== THE TASK ==
Skip any picture you find and retype all the remaining lines exactly.

== DATA EXTRACT ==
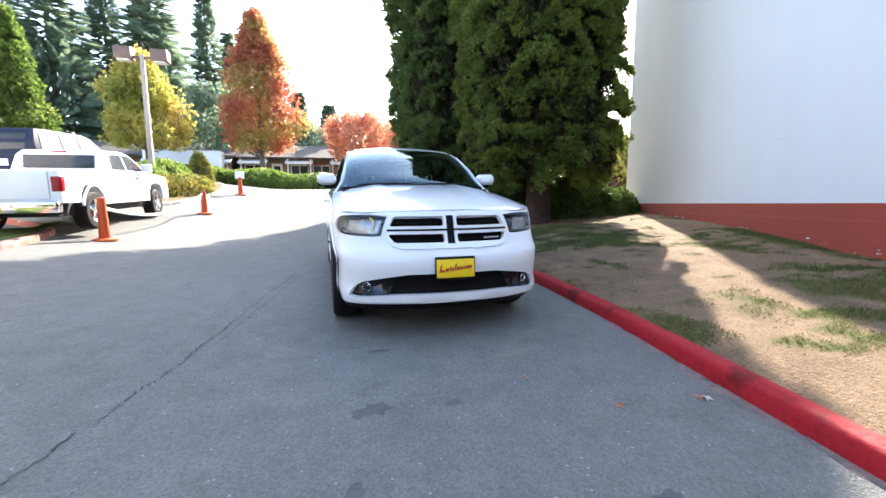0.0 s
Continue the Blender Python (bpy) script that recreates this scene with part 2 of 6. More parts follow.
def soil_mat():
    m, nt, b = nodes_of("dry soil and worn turf")
    broad = noise_node(nt, 0.55, 4, 0.6)
    mid = noise_node(nt, 3.0, 6, 0.7)
    fine = noise_node(nt, 45.0, 4, 0.7)
    soil = ramp(nt, mid.outputs[0], [(0.3, (0.086, 0.049, 0.028)), (0.55, (0.178, 0.112, 0.064)), (0.75, (0.295, 0.20, 0.122))]).outputs[0]
    soil = mix(nt, 0.4, soil, ramp(nt, fine.outputs[0], [(0.3, (0.058, 0.034, 0.020)), (0.7, (0.36, 0.26, 0.17))]).outputs[0])
    grass = ramp(nt, fine.outputs[0], [(0.3, (0.026, 0.040, 0.009)), (0.7, (0.11, 0.125, 0.032))]).outputs[0]
    sel = nt.nodes.new("ShaderNodeMath")
    sel.operation = "ADD"
    nt.links.new(broad.outputs[0], sel.inputs[0])
    nt.links.new(mid.outputs[0], sel.inputs[1])
    at = nt.nodes.new("ShaderNodeAttribute")
    at.attribute_name = "turf"
    both = nt.nodes.new("ShaderNodeMath")
    both.operation = "MULTIPLY_ADD"
    both.inputs[1].default_value = 0.5
    nt.links.new(at.outputs["Fac"], both.inputs[0])
    nt.links.new(fine.outputs[0], both.inputs[2])
    mask = ramp(nt, both.outputs[0], [(0.50, (0, 0, 0)), (0.68, (0.85, 0.85, 0.85))]).outputs[0]
    nt.links.new(mix(nt, mask, soil, grass), b.inputs["Base Color"])
    b.inputs["Roughness"].default_value = 0.95
    b.inputs["Specular IOR Level"].default_value = 0.15
    bump_into(nt, b, fine.outputs[0], 0.8, 0.02)
    return m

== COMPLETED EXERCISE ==
0.0 s
Continue the Blender Python (bpy) script that recreates this scene with part 2 of 6. More parts follow.
def soil_mat():
    m, nt, b = nodes_of("dry soil and worn turf")
    broad = noise_node(nt, 0.55, 4, 0.6)
    mid = noise_node(nt, 3.0, 6, 0.7)
    fine = noise_node(nt, 45.0, 4, 0.7)
    soil = ramp(nt, mid.outputs[0], [(0.3, (0.086, 0.049, 0.028)), (0.55, (0.178, 0.112, 0.064)), (0.75, (0.295, 0.20, 0.122))]).outputs[0]
    soil = mix(nt, 0.4, soil, ramp(nt, fine.outputs[0], [(0.3, (0.058, 0.034, 0.020)), (0.7, (0.36, 0.26, 0.17))]).outputs[0])
    grass = ramp(nt, fine.outputs[0], [(0.3, (0.026, 0.040, 0.009)), (0.7, (0.11, 0.125, 0.032))]).outputs[0]
    sel = nt.nodes.new("ShaderNodeMath")
    sel.operation = "ADD"
    nt.links.new(broad.outputs[0], sel.inputs[0])
    nt.links.new(mid.outputs[0], sel.inputs[1])
    at = nt.nodes.new("ShaderNodeAttribute")
    at.attribute_name = "turf"
    both = nt.nodes.new("ShaderNodeMath")
    both.operation = "MULTIPLY_ADD"
    both.inputs[1].default_value = 0.5
    nt.links.new(at.outputs["Fac"], both.inputs[0])
    nt.links.new(fine.outputs[0], both.inputs[2])
    mask = ramp(nt, both.outputs[0], [(0.50, (0, 0, 0)), (0.68, (0.85, 0.85, 0.85))]).outputs[0]
    nt.links.new(mix(nt, mask, soil, grass), b.inputs["Base Color"])
    b.inputs["Roughness"].default_value = 0.95
    b.inputs["Specular IOR Level"].default_value = 0.15
    bump_into(nt, b, fine.outputs[0], 0.8, 0.02)
    return m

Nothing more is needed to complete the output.